## Your objective
Leave out the pictures and copy everything else below exactly.

START Provided data

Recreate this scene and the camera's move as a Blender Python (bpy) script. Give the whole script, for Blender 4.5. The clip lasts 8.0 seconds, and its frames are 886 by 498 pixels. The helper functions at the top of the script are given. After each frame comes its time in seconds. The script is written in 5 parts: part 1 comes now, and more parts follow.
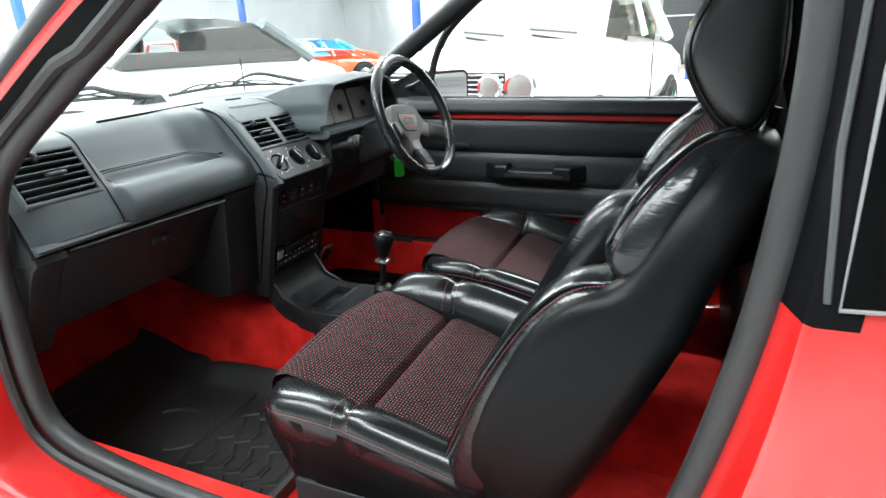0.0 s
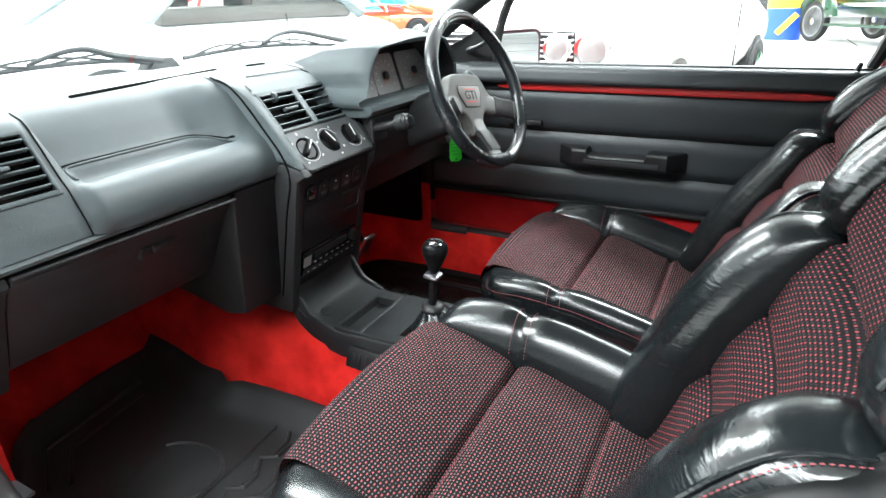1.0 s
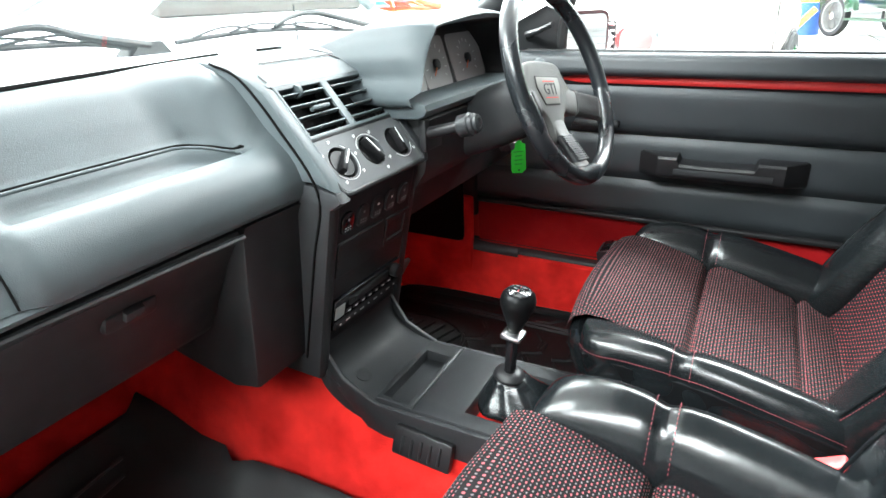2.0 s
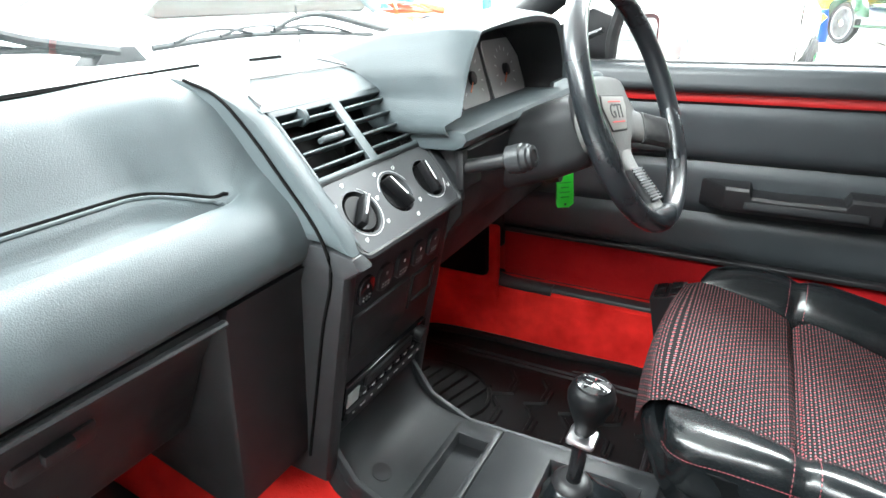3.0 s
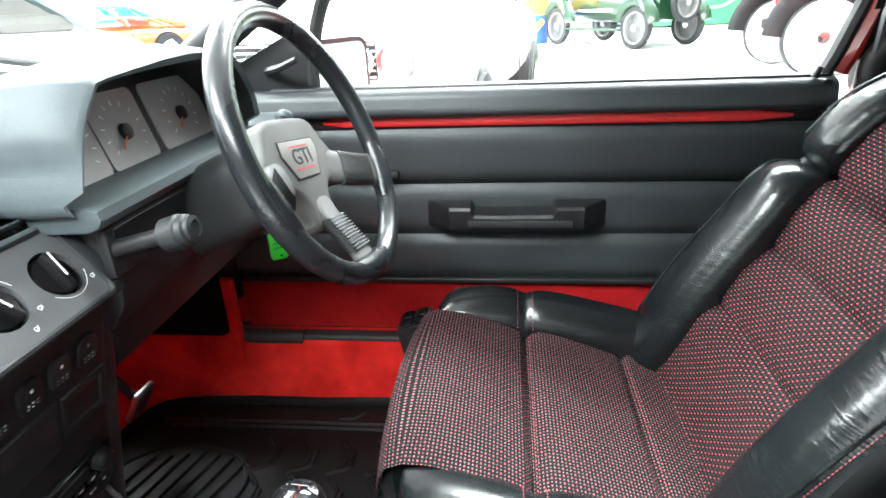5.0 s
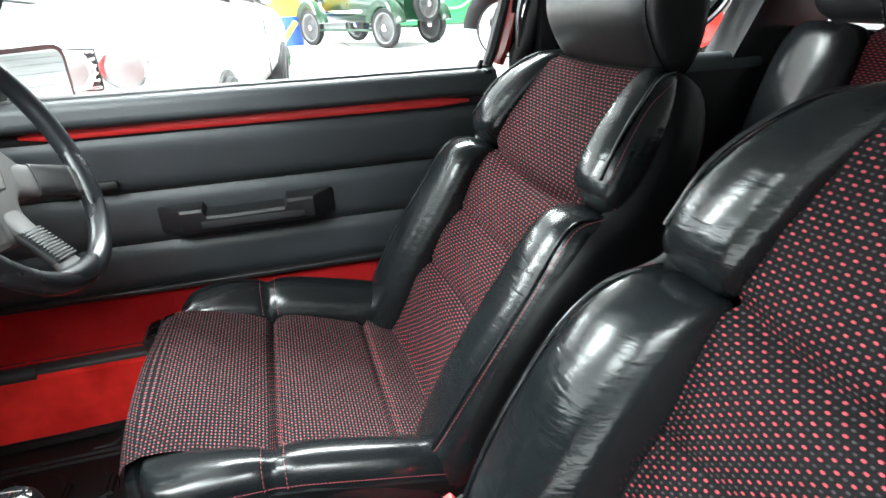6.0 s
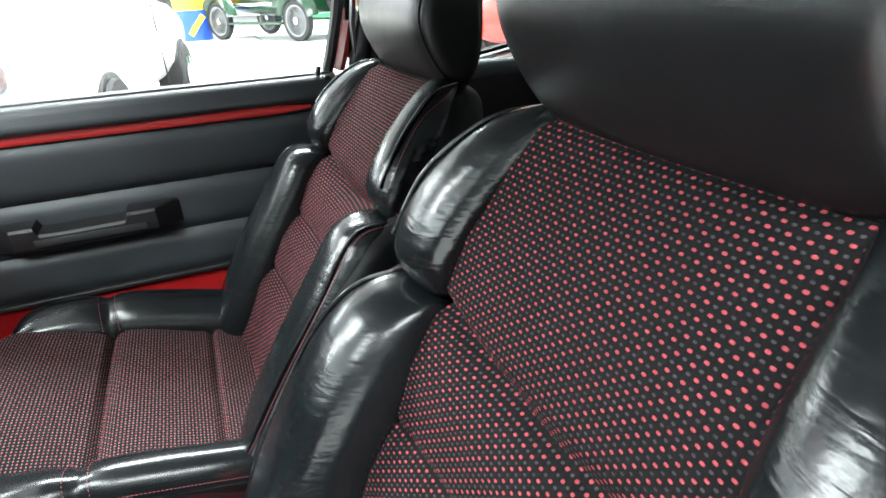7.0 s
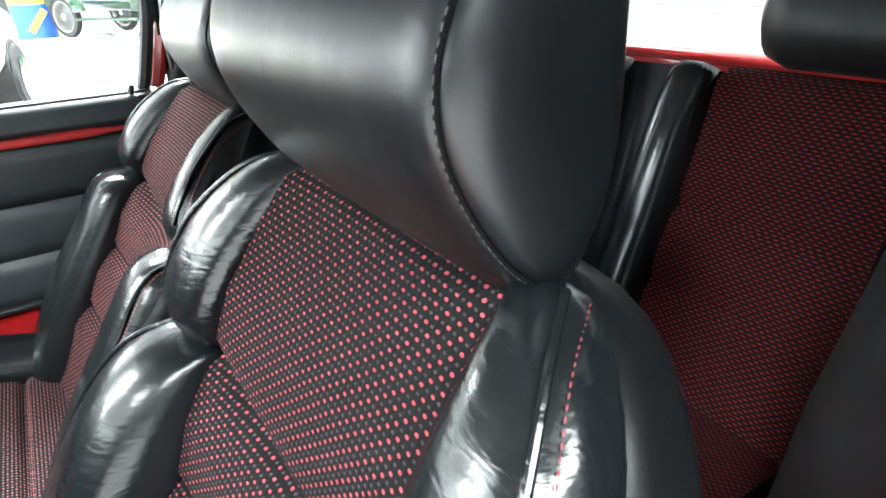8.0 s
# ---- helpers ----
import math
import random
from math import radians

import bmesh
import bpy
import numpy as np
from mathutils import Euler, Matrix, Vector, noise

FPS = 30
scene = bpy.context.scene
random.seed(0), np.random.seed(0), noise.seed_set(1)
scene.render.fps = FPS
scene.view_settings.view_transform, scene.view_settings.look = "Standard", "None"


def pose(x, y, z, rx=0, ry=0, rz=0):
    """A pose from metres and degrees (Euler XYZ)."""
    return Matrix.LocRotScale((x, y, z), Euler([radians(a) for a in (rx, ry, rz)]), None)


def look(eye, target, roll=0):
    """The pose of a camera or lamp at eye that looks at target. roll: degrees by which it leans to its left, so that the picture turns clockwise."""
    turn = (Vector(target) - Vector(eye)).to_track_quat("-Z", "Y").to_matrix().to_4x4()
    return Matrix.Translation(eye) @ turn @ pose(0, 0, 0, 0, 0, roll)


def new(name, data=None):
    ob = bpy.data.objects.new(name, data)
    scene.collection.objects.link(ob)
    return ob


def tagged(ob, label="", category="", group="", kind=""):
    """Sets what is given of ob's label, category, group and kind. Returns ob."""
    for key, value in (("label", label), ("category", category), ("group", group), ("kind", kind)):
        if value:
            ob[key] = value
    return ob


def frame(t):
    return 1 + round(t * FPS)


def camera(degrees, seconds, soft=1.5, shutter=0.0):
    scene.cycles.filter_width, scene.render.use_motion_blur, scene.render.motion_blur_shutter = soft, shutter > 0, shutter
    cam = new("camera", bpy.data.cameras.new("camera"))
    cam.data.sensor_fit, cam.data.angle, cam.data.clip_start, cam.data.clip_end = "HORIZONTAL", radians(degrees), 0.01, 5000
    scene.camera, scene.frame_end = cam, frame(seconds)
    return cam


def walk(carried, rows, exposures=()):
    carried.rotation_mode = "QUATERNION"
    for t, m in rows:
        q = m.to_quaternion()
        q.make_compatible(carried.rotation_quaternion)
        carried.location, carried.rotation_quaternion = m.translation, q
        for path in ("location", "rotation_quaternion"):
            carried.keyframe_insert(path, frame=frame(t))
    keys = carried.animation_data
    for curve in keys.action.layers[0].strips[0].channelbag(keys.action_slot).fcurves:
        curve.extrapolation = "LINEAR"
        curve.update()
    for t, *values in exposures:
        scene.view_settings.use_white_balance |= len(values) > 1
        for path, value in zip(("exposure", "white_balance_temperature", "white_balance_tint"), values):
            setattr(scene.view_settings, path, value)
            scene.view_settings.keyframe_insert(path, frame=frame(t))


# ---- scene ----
cam = camera(74.8, 8.0, shutter=0.1)
PATH = [
    (0, (0.674, -1.14, 1.106), (-0.071, 0.592, 0.439), -2.1),
    (0.5, (0.578, -0.998, 1.11), (-0.221, 0.667, 0.343), -1.7),
    (1, (0.517, -0.868, 1.1), (-0.356, 0.751, 0.314), -1.9),
    (1.5, (0.412, -0.755, 1.087), (-0.479, 0.85, 0.294), -2.0),
    (2, (0.28, -0.659, 1.055), (-0.6, 0.953, 0.262), -2.0),
    (2.2, (0.239, -0.627, 1.05), (-0.641, 0.984, 0.257), -2.1),
    (3.3, (0.13, -0.462, 1.051), (-0.752, 1.154, 0.271), -1.2),
    (3.5, (0.142, -0.439, 1.057), (-0.745, 1.176, 0.278), -1.2),
    (4, (0.181, -0.391, 1.069), (-0.63, 1.264, 0.293), -1.0),
    (4.2, (0.179, -0.377, 1.074), (-0.544, 1.316, 0.292), -0.8),
    (5.3, (0.24, -0.365, 1.068), (0.266, 1.477, 0.29), -2.9),
    (5.5, (0.257, -0.385, 1.065), (0.455, 1.448, 0.291), -2.7),
    (6, (0.309, -0.47, 1.076), (0.788, 1.297, 0.271), -2.5),
    (6.5, (0.388, -0.535, 1.08), (0.957, 1.195, 0.254), -2.8),
    (7, (0.462, -0.557, 1.102), (1.143, 1.124, 0.258), -3.0),
    (7.5, (0.51, -0.571, 1.121), (1.352, 1.034, 0.275), -2.4),
    (8, (0.563, -0.595, 1.133), (1.554, 0.906, 0.259), -2.1),
]
walk(cam, [(t, look(eye, target, roll)) for t, eye, target, roll in PATH], [(0, -1.0), (0.5, -0.5), (1, -0.2), (1.5, 0.05), (2, 0.27), (3.5, 0.5), (4, 0.48), (5.5, 0.42), (6, 0.0), (6.5, -0.4), (7, -0.15), (7.5, 0.17), (8, 0.4)])

# ---------- light: a closed show hall with long ceiling lights ----------
world = bpy.data.worlds.new("hall_world")
scene.world = world
world.use_nodes = True
world.node_tree.nodes["Background"].inputs[0].default_value = (0.9, 0.95, 1.0, 1)
world.node_tree.nodes["Background"].inputs[1].default_value = 0.3


def ceiling_lamp(x, y, z, sx, sy, watts):
    d = bpy.data.lights.new("hall_light", "AREA")
    d.shape, d.size, d.size_y, d.energy, d.color = "RECTANGLE", sx, sy, watts, (0.91, 0.985, 1.0)
    ob = new("hall_light", d)
    ob.matrix_world = pose(x, y, z)
    return ob


# overhead lamps assumed, out of view, powers set to light cabin and background
LAMPS = [(-3.2, -2.6, 950), (0.2, -4.4, 1000), (-3.6, 2.6, 1400), (1.4, 4.2, 1700), (-9, 5, 2000), (3.5, 13, 2400), (-6, 14, 2000)]
for lx, ly, watts in LAMPS:
    ceiling_lamp(lx, ly, 4.6, 4.0, 1.8, watts)

# fill light added high along the far end of the hall; no window built
d = bpy.data.lights.new("hall_end_fill", "AREA")
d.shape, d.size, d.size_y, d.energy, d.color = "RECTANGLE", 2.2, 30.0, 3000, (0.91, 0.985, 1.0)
new("hall_end_fill", d).matrix_world = pose(-13.5, 10, 3.7, 0, -90, 0)

# ---------- small mesh tools ----------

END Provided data

## Reply to the task
Recreate this scene and the camera's move as a Blender Python (bpy) script. Give the whole script, for Blender 4.5. The clip lasts 8.0 seconds, and its frames are 886 by 498 pixels. The helper functions at the top of the script are given. After each frame comes its time in seconds. The script is written in 5 parts: part 1 comes now, and more parts follow.
0.0 s
1.0 s
2.0 s
3.0 s
5.0 s
6.0 s
7.0 s
8.0 s
# ---- helpers ----
import math
import random
from math import radians

import bmesh
import bpy
import numpy as np
from mathutils import Euler, Matrix, Vector, noise

FPS = 30
scene = bpy.context.scene
random.seed(0), np.random.seed(0), noise.seed_set(1)
scene.render.fps = FPS
scene.view_settings.view_transform, scene.view_settings.look = "Standard", "None"


def pose(x, y, z, rx=0, ry=0, rz=0):
    """A pose from metres and degrees (Euler XYZ)."""
    return Matrix.LocRotScale((x, y, z), Euler([radians(a) for a in (rx, ry, rz)]), None)


def look(eye, target, roll=0):
    """The pose of a camera or lamp at eye that looks at target. roll: degrees by which it leans to its left, so that the picture turns clockwise."""
    turn = (Vector(target) - Vector(eye)).to_track_quat("-Z", "Y").to_matrix().to_4x4()
    return Matrix.Translation(eye) @ turn @ pose(0, 0, 0, 0, 0, roll)


def new(name, data=None):
    ob = bpy.data.objects.new(name, data)
    scene.collection.objects.link(ob)
    return ob


def tagged(ob, label="", category="", group="", kind=""):
    """Sets what is given of ob's label, category, group and kind. Returns ob."""
    for key, value in (("label", label), ("category", category), ("group", group), ("kind", kind)):
        if value:
            ob[key] = value
    return ob


def frame(t):
    return 1 + round(t * FPS)


def camera(degrees, seconds, soft=1.5, shutter=0.0):
    scene.cycles.filter_width, scene.render.use_motion_blur, scene.render.motion_blur_shutter = soft, shutter > 0, shutter
    cam = new("camera", bpy.data.cameras.new("camera"))
    cam.data.sensor_fit, cam.data.angle, cam.data.clip_start, cam.data.clip_end = "HORIZONTAL", radians(degrees), 0.01, 5000
    scene.camera, scene.frame_end = cam, frame(seconds)
    return cam


def walk(carried, rows, exposures=()):
    carried.rotation_mode = "QUATERNION"
    for t, m in rows:
        q = m.to_quaternion()
        q.make_compatible(carried.rotation_quaternion)
        carried.location, carried.rotation_quaternion = m.translation, q
        for path in ("location", "rotation_quaternion"):
            carried.keyframe_insert(path, frame=frame(t))
    keys = carried.animation_data
    for curve in keys.action.layers[0].strips[0].channelbag(keys.action_slot).fcurves:
        curve.extrapolation = "LINEAR"
        curve.update()
    for t, *values in exposures:
        scene.view_settings.use_white_balance |= len(values) > 1
        for path, value in zip(("exposure", "white_balance_temperature", "white_balance_tint"), values):
            setattr(scene.view_settings, path, value)
            scene.view_settings.keyframe_insert(path, frame=frame(t))


# ---- scene ----
cam = camera(74.8, 8.0, shutter=0.1)
PATH = [
    (0, (0.674, -1.14, 1.106), (-0.071, 0.592, 0.439), -2.1),
    (0.5, (0.578, -0.998, 1.11), (-0.221, 0.667, 0.343), -1.7),
    (1, (0.517, -0.868, 1.1), (-0.356, 0.751, 0.314), -1.9),
    (1.5, (0.412, -0.755, 1.087), (-0.479, 0.85, 0.294), -2.0),
    (2, (0.28, -0.659, 1.055), (-0.6, 0.953, 0.262), -2.0),
    (2.2, (0.239, -0.627, 1.05), (-0.641, 0.984, 0.257), -2.1),
    (3.3, (0.13, -0.462, 1.051), (-0.752, 1.154, 0.271), -1.2),
    (3.5, (0.142, -0.439, 1.057), (-0.745, 1.176, 0.278), -1.2),
    (4, (0.181, -0.391, 1.069), (-0.63, 1.264, 0.293), -1.0),
    (4.2, (0.179, -0.377, 1.074), (-0.544, 1.316, 0.292), -0.8),
    (5.3, (0.24, -0.365, 1.068), (0.266, 1.477, 0.29), -2.9),
    (5.5, (0.257, -0.385, 1.065), (0.455, 1.448, 0.291), -2.7),
    (6, (0.309, -0.47, 1.076), (0.788, 1.297, 0.271), -2.5),
    (6.5, (0.388, -0.535, 1.08), (0.957, 1.195, 0.254), -2.8),
    (7, (0.462, -0.557, 1.102), (1.143, 1.124, 0.258), -3.0),
    (7.5, (0.51, -0.571, 1.121), (1.352, 1.034, 0.275), -2.4),
    (8, (0.563, -0.595, 1.133), (1.554, 0.906, 0.259), -2.1),
]
walk(cam, [(t, look(eye, target, roll)) for t, eye, target, roll in PATH], [(0, -1.0), (0.5, -0.5), (1, -0.2), (1.5, 0.05), (2, 0.27), (3.5, 0.5), (4, 0.48), (5.5, 0.42), (6, 0.0), (6.5, -0.4), (7, -0.15), (7.5, 0.17), (8, 0.4)])

# ---------- light: a closed show hall with long ceiling lights ----------
world = bpy.data.worlds.new("hall_world")
scene.world = world
world.use_nodes = True
world.node_tree.nodes["Background"].inputs[0].default_value = (0.9, 0.95, 1.0, 1)
world.node_tree.nodes["Background"].inputs[1].default_value = 0.3


def ceiling_lamp(x, y, z, sx, sy, watts):
    d = bpy.data.lights.new("hall_light", "AREA")
    d.shape, d.size, d.size_y, d.energy, d.color = "RECTANGLE", sx, sy, watts, (0.91, 0.985, 1.0)
    ob = new("hall_light", d)
    ob.matrix_world = pose(x, y, z)
    return ob


# overhead lamps assumed, out of view, powers set to light cabin and background
LAMPS = [(-3.2, -2.6, 950), (0.2, -4.4, 1000), (-3.6, 2.6, 1400), (1.4, 4.2, 1700), (-9, 5, 2000), (3.5, 13, 2400), (-6, 14, 2000)]
for lx, ly, watts in LAMPS:
    ceiling_lamp(lx, ly, 4.6, 4.0, 1.8, watts)

# fill light added high along the far end of the hall; no window built
d = bpy.data.lights.new("hall_end_fill", "AREA")
d.shape, d.size, d.size_y, d.energy, d.color = "RECTANGLE", 2.2, 30.0, 3000, (0.91, 0.985, 1.0)
new("hall_end_fill", d).matrix_world = pose(-13.5, 10, 3.7, 0, -90, 0)

# ---------- small mesh tools ----------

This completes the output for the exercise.